Mooer Pedal Yellow Comp Optical Compressor 2013/8/14

Mooer Pedal Yellow Comp Optical Compressor

Mooer Pedal Yellow Comp Optical Compressor

By Chris Loeffler


Players looking to add compression to their arsenal are generally looking for one of two things… the snappy, highly effected compression that is a tone all in itself and enjoyed by many Country and Funk players or a way to slightly enhance the tone they already love with a smooth evening out of their playing and a slight increase in sustain. Although every component in the compressor circuit plays a role in how the effect sounds, the way compression happens starts with a voltage controlled amplifier.

Many classic compressors used ICs or FET transistors, which offer distinct attack, sustain, release, and decay characteristics many find pleasant, but these designs rely on complex circuits and have issues handling large signals. Optical compressors, on the other hand, rely on light dependent resistors to adjust their value based on the brightness of a light source (which is controlled by input signal). The result is smoother and less distorted compression with a simpler design. The Mooer Yellow Compressor falls in this category.

The Mooer Yellow Compressor takes a finally tuned optical compression circuit and crams it into an incredibly small casing, allowing it to fit on even the most crowded pedal board. Controls include Volume, Comp, and Tone, and the pedal features true bypass switching and is powered by most 9v adaptors.

What You Need to Know

  • The Mooer Yellow Compressor is highly transparent and is more felt than heard through most of the sweep of the compression range. In more subtle settings, it slightly thickens and focuses the signal, evening out arpeggios and chords by smoothing out the volume differences of the various frequencies abd creating a rounder tone. It maintains the subtle nuances of the input signal and increases sustain without noticeably altering the tone. The attack and release of the compression is tame and natural at most settings and doesn’t have the pump or quack associated with extreme compression effects.
  • In front of an overdriven amp or overdrive effect, the Yellow Compressor delivers a detailed and slightly more rounded signal with plenty of signal transients for the gain to latch onto, generating pleasant and rich harmonic distortion.
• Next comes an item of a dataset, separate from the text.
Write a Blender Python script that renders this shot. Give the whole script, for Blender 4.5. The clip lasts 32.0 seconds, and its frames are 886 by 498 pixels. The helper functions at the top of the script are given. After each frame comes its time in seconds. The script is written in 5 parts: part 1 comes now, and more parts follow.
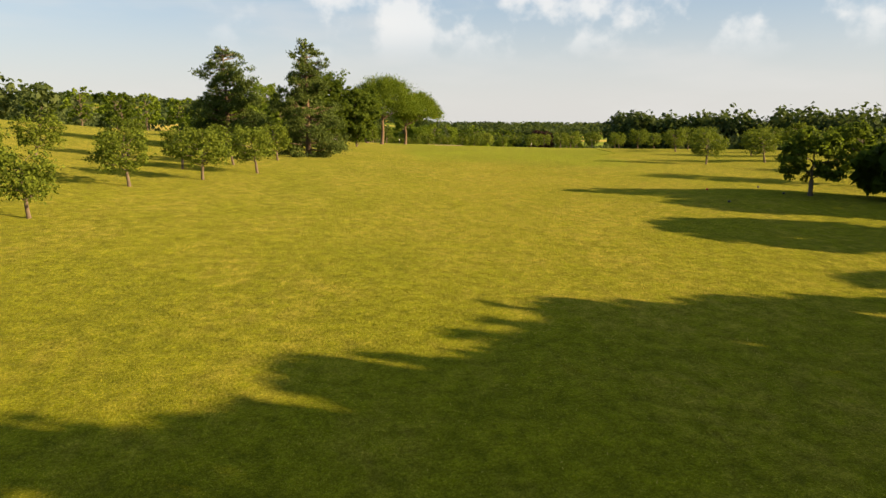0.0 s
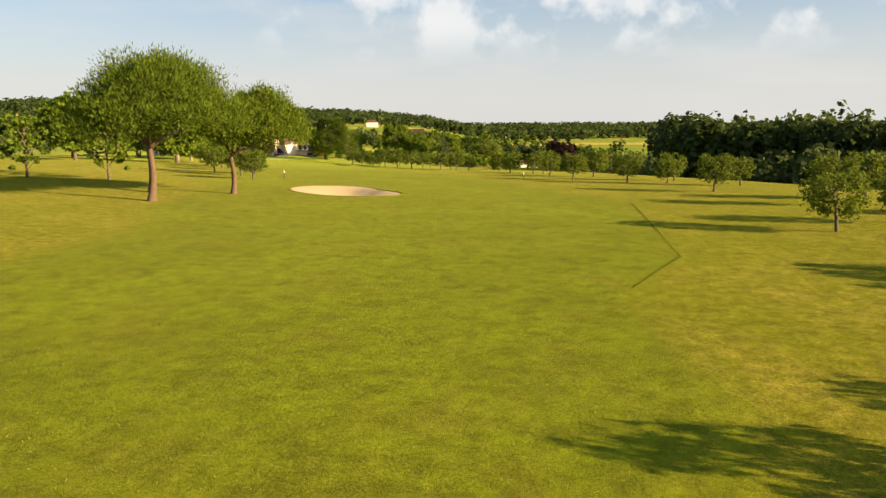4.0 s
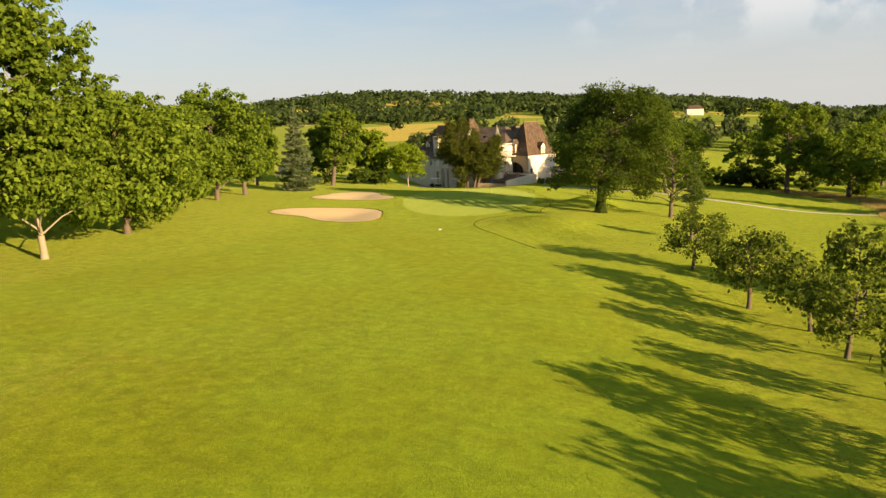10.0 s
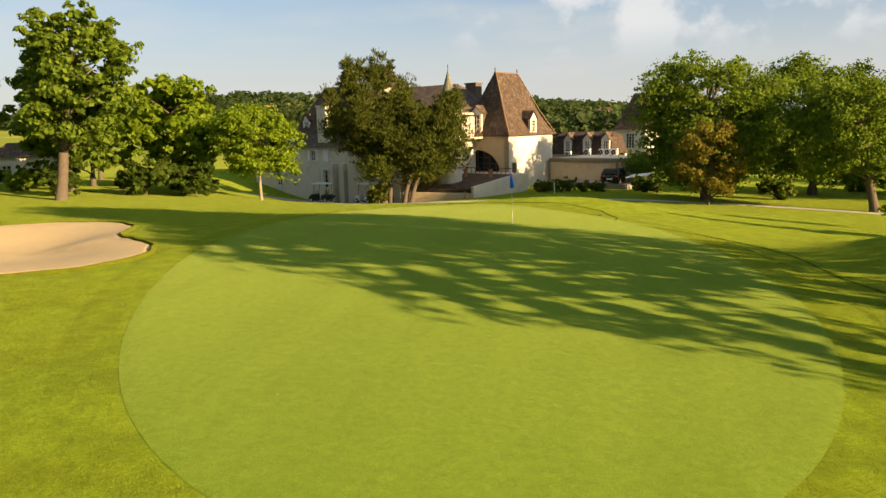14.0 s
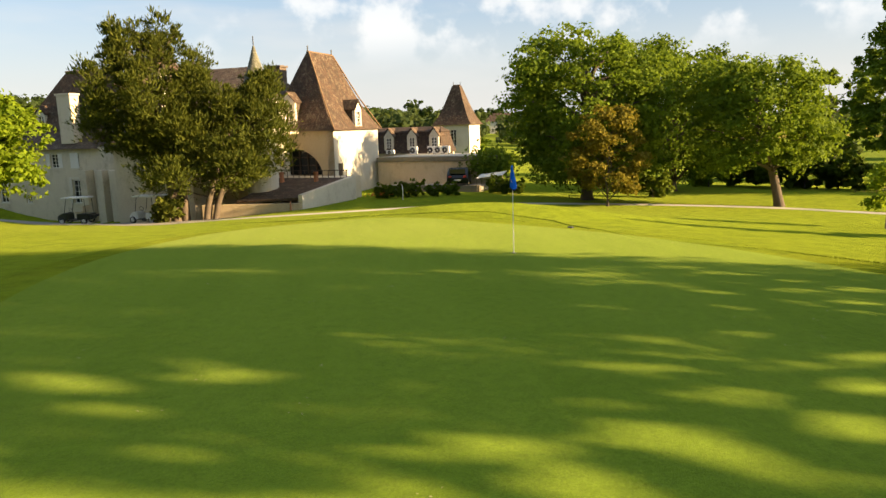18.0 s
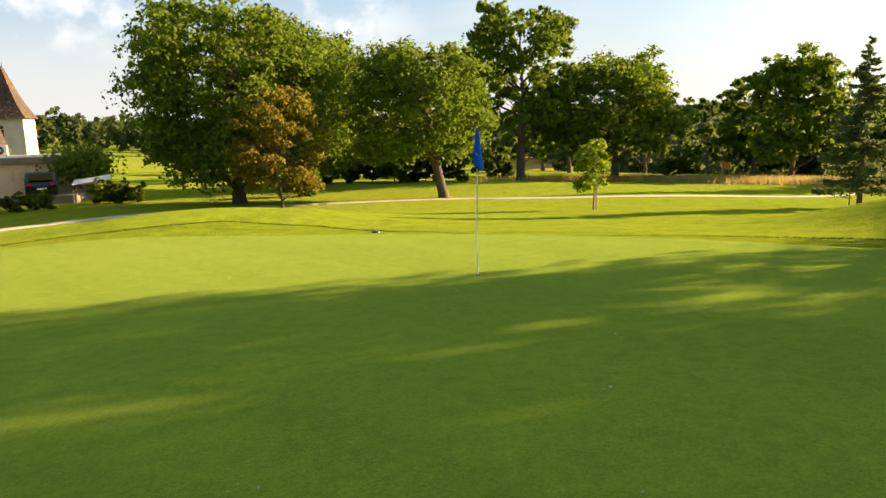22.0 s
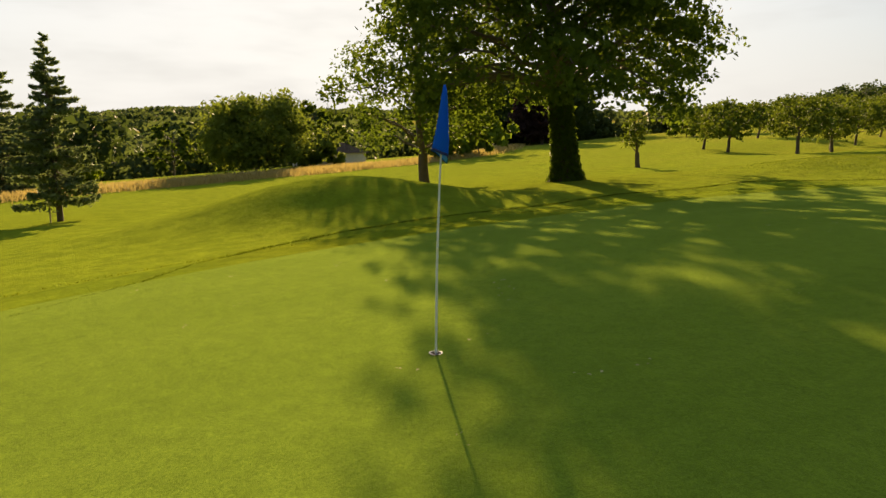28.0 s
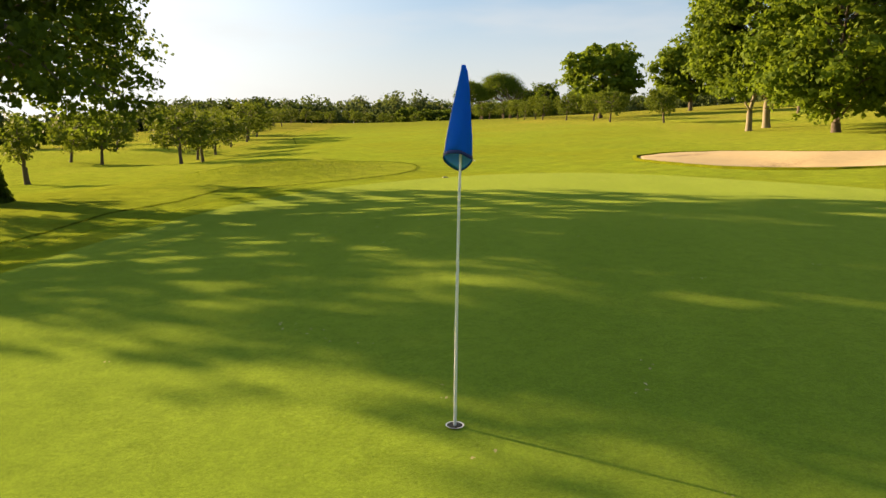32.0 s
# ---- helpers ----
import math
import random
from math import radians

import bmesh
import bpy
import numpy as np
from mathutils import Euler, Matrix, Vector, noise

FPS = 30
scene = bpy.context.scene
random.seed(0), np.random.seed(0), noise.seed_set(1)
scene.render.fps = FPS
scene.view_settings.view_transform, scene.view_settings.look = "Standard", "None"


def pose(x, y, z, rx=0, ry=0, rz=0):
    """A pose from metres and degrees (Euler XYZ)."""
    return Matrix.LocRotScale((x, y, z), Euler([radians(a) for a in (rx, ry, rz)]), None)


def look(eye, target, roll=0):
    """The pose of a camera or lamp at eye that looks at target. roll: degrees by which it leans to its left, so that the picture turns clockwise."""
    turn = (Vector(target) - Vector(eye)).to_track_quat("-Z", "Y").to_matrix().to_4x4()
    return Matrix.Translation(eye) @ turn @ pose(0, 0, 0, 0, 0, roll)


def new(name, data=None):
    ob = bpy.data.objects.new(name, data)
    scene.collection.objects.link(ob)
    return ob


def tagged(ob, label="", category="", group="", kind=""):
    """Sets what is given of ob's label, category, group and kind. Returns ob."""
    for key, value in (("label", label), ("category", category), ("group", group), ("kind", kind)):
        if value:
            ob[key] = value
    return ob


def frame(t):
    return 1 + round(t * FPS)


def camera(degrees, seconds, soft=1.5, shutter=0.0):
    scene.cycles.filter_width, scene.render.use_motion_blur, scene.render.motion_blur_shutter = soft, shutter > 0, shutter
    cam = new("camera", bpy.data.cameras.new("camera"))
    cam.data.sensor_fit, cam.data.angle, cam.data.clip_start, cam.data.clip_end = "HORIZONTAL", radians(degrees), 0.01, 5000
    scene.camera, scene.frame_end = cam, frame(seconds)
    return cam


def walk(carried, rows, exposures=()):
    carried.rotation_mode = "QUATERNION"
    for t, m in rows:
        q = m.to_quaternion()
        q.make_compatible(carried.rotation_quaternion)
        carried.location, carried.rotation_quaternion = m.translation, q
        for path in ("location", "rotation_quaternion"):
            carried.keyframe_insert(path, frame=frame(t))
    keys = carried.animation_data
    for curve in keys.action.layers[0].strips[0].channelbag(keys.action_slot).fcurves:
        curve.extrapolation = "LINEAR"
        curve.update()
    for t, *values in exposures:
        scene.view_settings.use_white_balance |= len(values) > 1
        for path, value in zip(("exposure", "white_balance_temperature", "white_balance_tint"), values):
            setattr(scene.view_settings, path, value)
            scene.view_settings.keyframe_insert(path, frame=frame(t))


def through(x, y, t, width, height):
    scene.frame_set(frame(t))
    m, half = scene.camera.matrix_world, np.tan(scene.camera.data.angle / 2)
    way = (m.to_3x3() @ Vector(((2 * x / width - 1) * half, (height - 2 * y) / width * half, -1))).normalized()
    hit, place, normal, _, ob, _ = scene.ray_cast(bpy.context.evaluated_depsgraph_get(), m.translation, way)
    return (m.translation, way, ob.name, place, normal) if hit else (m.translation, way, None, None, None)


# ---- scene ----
cam = camera(63.5, 32.0)
PATH = [
    (0, (11.09, -333.03, 9.32), (12.425, -323.274, 7.575), -0.01),
    (1, (15.39, -319.98, 9.84), (16.691, -310.214, 8.109), -0.34),
    (2, (23.40, -302.15, 10.54), (24.630, -292.375, 8.826), -0.71),
    (2.5, (27.83, -292.48, 10.86), (29.011, -282.698, 9.149), -0.84),
    (4.5, (40.50, -250.02, 11.64), (40.920, -240.190, 9.879), -0.51),
    (5, (43.13, -239.34, 11.64), (43.099, -229.501, 9.865), -0.58),
    (6, (47.59, -217.18, 11.76), (46.359, -207.423, 9.949), -0.75),
    (7, (49.20, -190.66, 11.67), (46.754, -181.138, 9.852), -0.94),
    (8, (45.86, -159.11, 11.30), (42.722, -149.783, 9.503), -1.52),
    (9, (38.31, -128.41, 11.04), (34.925, -119.173, 9.266), -1.94),
    (10, (27.64, -97.10, 10.51), (24.284, -87.851, 8.729), -1.96),
    (11, (17.59, -70.49, 7.81), (14.291, -61.211, 6.046), -1.82),
    (12, (10.55, -51.72, 6.24), (7.385, -42.393, 4.517), -1.82),
    (13, (6.20, -39.83, 4.96), (3.533, -30.341, 3.267), -1.78),
    (14.5, (1.44, -26.29, 3.93), (-0.021, -16.544, 2.243), -1.47),
    (16.5, (-1.53, -20.44, 3.38), (-1.638, -10.587, 1.709), -1.78),
    (18, (-4.26, -16.71, 3.10), (-2.790, -6.963, 1.407), -1.82),
    (19, (-5.73, -14.35, 2.93), (-2.773, -4.952, 1.210), -1.90),
    (20, (-6.68, -11.73, 2.73), (-2.300, -2.906, 0.980), -1.91),
    (21, (-7.30, -9.26, 2.49), (-1.640, -1.208, 0.723), -1.77),
    (22, (-7.64, -6.94, 2.28), (-0.687, 0.021, 0.484), -1.55),
    (23, (-7.65, -4.81, 2.16), (0.695, 0.396, 0.338), -1.18),
    (24, (-7.49, -2.97, 2.02), (1.776, 0.322, 0.204), -1.09),
    (25, (-7.11, -1.32, 1.93), (2.602, 0.203, 0.108), -0.93),
    (27.5, (-5.41, 2.17, 1.88), (3.632, -1.704, 0.085), -0.34),
    (28, (-4.89, 2.69, 1.87), (3.676, -2.146, 0.097), -0.24),
    (29, (-3.66, 3.44, 1.80), (3.699, -3.105, 0.067), -0.13),
    (30, (-2.43, 3.92, 1.77), (3.213, -4.152, 0.073), -0.01),
    (31, (-1.40, 4.10, 1.76), (2.222, -5.069, 0.103), 0.03),
    (32, (-0.64, 4.06, 1.76), (1.071, -5.663, 0.142), 0.12),
]
walk(cam, [(t, look(eye, target, roll)) for t, eye, target, roll in PATH], [(0, 1.80, 6500, 10), (5, 1.82, 6500, 10), (9, 1.68, 6500, 10), (13, 1.66, 6500, 10), (18, 2.02, 6500, 10), (20, 2.14, 6500, 10), (24, 2.05, 6550, 10), (28, 1.48, 6750, 10), (30, 1.55, 6700, 10), (32, 1.9, 6500, 10)])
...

When placed after a gain effect, the Mooer reigns in the less tame harmonics to create a liquid, present tone without the darkness or muddying effect many non-optical pedal compressors impart.
  • At the lowest settings of the Comp control the compression is so subtle that anyone outside of the person playing it (who would “feel” the slight tightening of the tone) wouldn’t know the Mooer Yellow Compressor was on. From 10:00 to 2:00 the squash becomes more noticeable as lower volume signals get boosted and higher volume frequencies are pulled back. The last quarter of the control squeezes the signal to a uniform volume for all frequencies without significantly altering the input tone.
  • Even with the Comp control turned all the way down (which does lower the output volume), there is a significant amount of output boost over unity gain available via the Volume control. Higher compression settings with the Volume control maxed easily push a clean amp into overdrive.
  • The EQ control is very similar to EQ most overdrive and distortion effects employ, with the lowest settings accenting the bass and reducing the treble, and the opposite true of the highest settings. Unlike the traditional EQ control of gain effects, however, the mids tend to stay faithful to the pre-EQ signal and to never get too boomy in the low end or too shrill at the high end in extreme settings.
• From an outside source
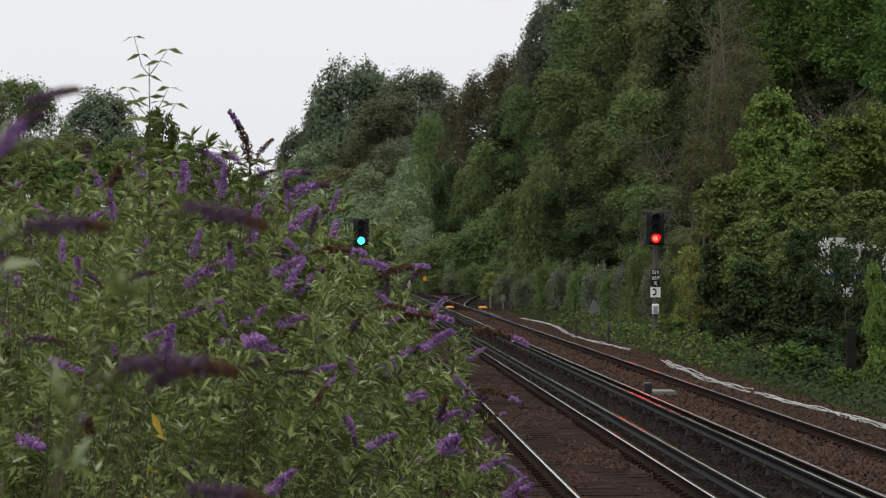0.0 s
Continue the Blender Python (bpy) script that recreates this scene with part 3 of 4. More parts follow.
wood([
    ("oak", 1.1, 585, 13.2, 33.4, 19.0),
    ("oak", -6.7, 600, 7.4, 23.5, 9.3),
    ("oak", -2.5, 592, 6.5, 27.4, 12.0),
    ("oak", 11.0, 578, 11.8, 31.5, 11.4),
    ("oak", 5.2, 586, 9.4, 31.5, 14.6),
    ("oak", -3.0, 590, 6.9, 29.0, 13.7),
    ("yew", 6.8, 560, 11.4, 27.2, 11.0),
    ("grey", 7.7, 532, 6.2, 20.2, 5.4),
    ("hazed", -4.2, 560, 9.0, 20.3, 9.8),
    ("olive", -0.2, 545, 9.5, 16.5, 7.8),
    ("hazed", 4.2, 530, 9.2, 16.9, 9.9),
    ("russet", 2.7, 570, 7.5, 22.7, 9.5),
    ("hazed", 9.7, 520, 8.3, 17.2, 9.4),
    ("ash", 11.6, 505, 6.2, 23.3, 20.2),
    ("hazed", 7.9, 500, 8.7, 12.6, 10.9),
    ("hazed", 2.5, 515, 9.7, 11.8, 10.9),
    ("hazed", -2.7, 530, 9.2, 13.6, 9.6),
    ("ash", 5.8, 480, 7.7, 7.3, 8.4),
    ("hazed", 9.4, 470, 7.5, 7.2, 8.2),
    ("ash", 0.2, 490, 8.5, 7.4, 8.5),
    ("hazed", -8.7, 560, 9.0, 16.3, 9.8),
    ("ivy", 12.3, 440, 5.1, 14.0, 11.5),
    ("hazed", 11.3, 425, 5.6, 5.5, 6.5),
    ("yew", 13.8, 455, 5.3, 24.3, 12.6),
], "tree", "leafy tree on the distant wooded hillside", "distant trees", 65)
wood([
    ("yew", 15.6, 420, 6.7, 24.3, 13.6),
    ("yew", 17.3, 400, 5.5, 25.1, 11.0),
    ("ivy", 15.0, 425, 5.6, 13.0, 11.1),
    ("ivy", 16.9, 410, 6.0, 18.0, 11.3),
], "tree", "dark brownish yew on the steep bank", "yews", 71)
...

  • Due to the nature of compression and the amplification of a signal in general, extreme settings do introduce an escalated noise floor. The noise is less than most gain/compressor devices at extreme settings and wouldn’t be distracting outside of the Volume and Comp controls being cranked into a clean amp in a quiet room.
  • Players seeking the up-front squash and pump of a classic FET or IC architected compressor (like a vintage Ross or Orange Squeezer) may find the Yellow Compressor too transparent and not as tone effecting as they would like. While it can get close, the Mooer is smoother, less clipped and more suited to tone enhancement and limiting than as an obvious effect.


The Mooer Yellow Compressor packs a lot of tone into a very small package. From squashed funk chords to subtle tone enhancement, it does an admirable job bringing out the best qualities of the tone it’s being fed without drastically altering it. Witty wordplay not intended, the Mooer gives players “more”… more volume, more tone shaping, and more sustain.